At midnight on December 31, 2001, the earth was 6 hours short of that exact same spot when we began 2002..
At midnight on December 31, 2002, the earth was 12 hours short of that exact same spot, and 6 hour short of the spot that it began the year 2002 at when we began 2003.
At midnight on December 31, 2003, the earth was 18 hours short of that exact same spot, 12 hour short of the spot we began 2002 and 6 hours short of the spot we began 2003 when we began 2004.
But 2004 was a leap year and so we added Feb 29. And so instead of ending 2004 on December 31 being 24 hours short of the exact spot it began 2001 at, we are back at the original exact spot and are back in sync again.
Thus the whole cycle starts over.

Now as for your six hours, we truely were off by those hours each year, but because those hours are in the earth's movment around the sun and not in the earth's rotation on its axis, then the clocks do not become wrong.

I hope that helps out.

2006-08-15 05:11:10 · answer #1 · answered by sparc77 7 · 0 0

There 365 days a year. And a day is 24 hours. We set our clocks head one hour ahead in the spring and one hour back in the fall. This is to keep the day light a lined with what we expected; IE it's dark at night and light in the day. This due the orbit of the earth around the sun not being exactly 24 hours. This little in perfection also changes the seasons. So we have leap year to try to correct this difference. That way the winter months aren't moving until they are in May and July.

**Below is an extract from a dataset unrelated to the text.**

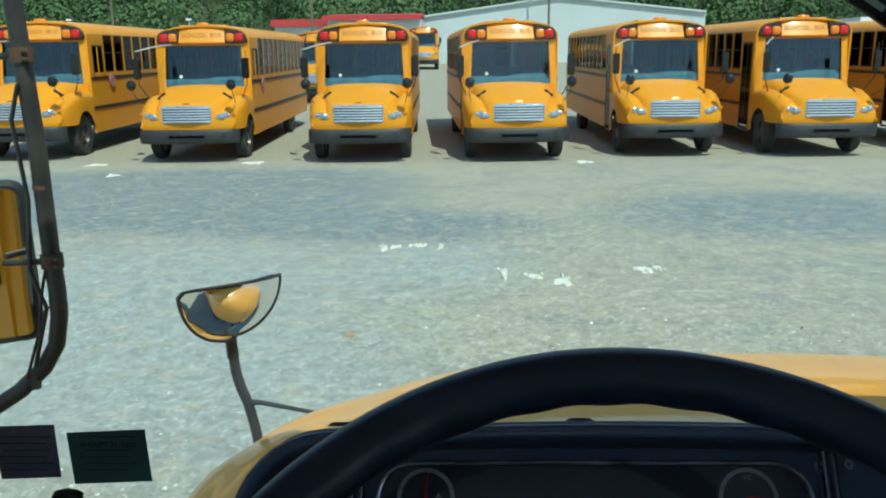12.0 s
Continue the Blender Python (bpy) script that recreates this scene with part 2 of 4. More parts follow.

2006-08-11 14:44:51 · answer #2 · answered by Kevin 2 · 1 0

The whole point of the calender is to keep the days and months in sinc with the seasons. If there was no leap year, spring and all the other seasons would come one day later as each four years elapsed. So if winter started on December 21st in the year you were born, then by the time you were 20 years old it would begin on December 26th, and when you turned 80, it would begin on January 10th. As the generations pass, it would drift into February and then into March and so on. This is clearly unacceptable, so the concept of the leap year was invented, to insert an extra day in here and there, to keep everything in order throughout the ages.

2006-08-11 16:19:20 · answer #3 · answered by Sciencenut 7 · 0 0

yes, the 6 hours time 4 equal the 24 extra bhours which equal the extra day. Clocks and watches are programmed for an extra 24 hours every 4 years

2006-08-11 14:46:05 · answer #4 · answered by perfect.warrior 2 · 0 1

Because a regular year in the presently-used Gregorian calender is composed of 365 and 1/4 days, another day has to be added every four years to correct some of the system's defects and also to cope with the rotation of the planets, and other reasons astronomical in nature

2006-08-11 15:04:05 · answer #5 · answered by JM 2 · 1 0

Er.. not exactly, because some year have leap years of twenty four hours which has been programmed. It has been calculated before, so it never been wrong.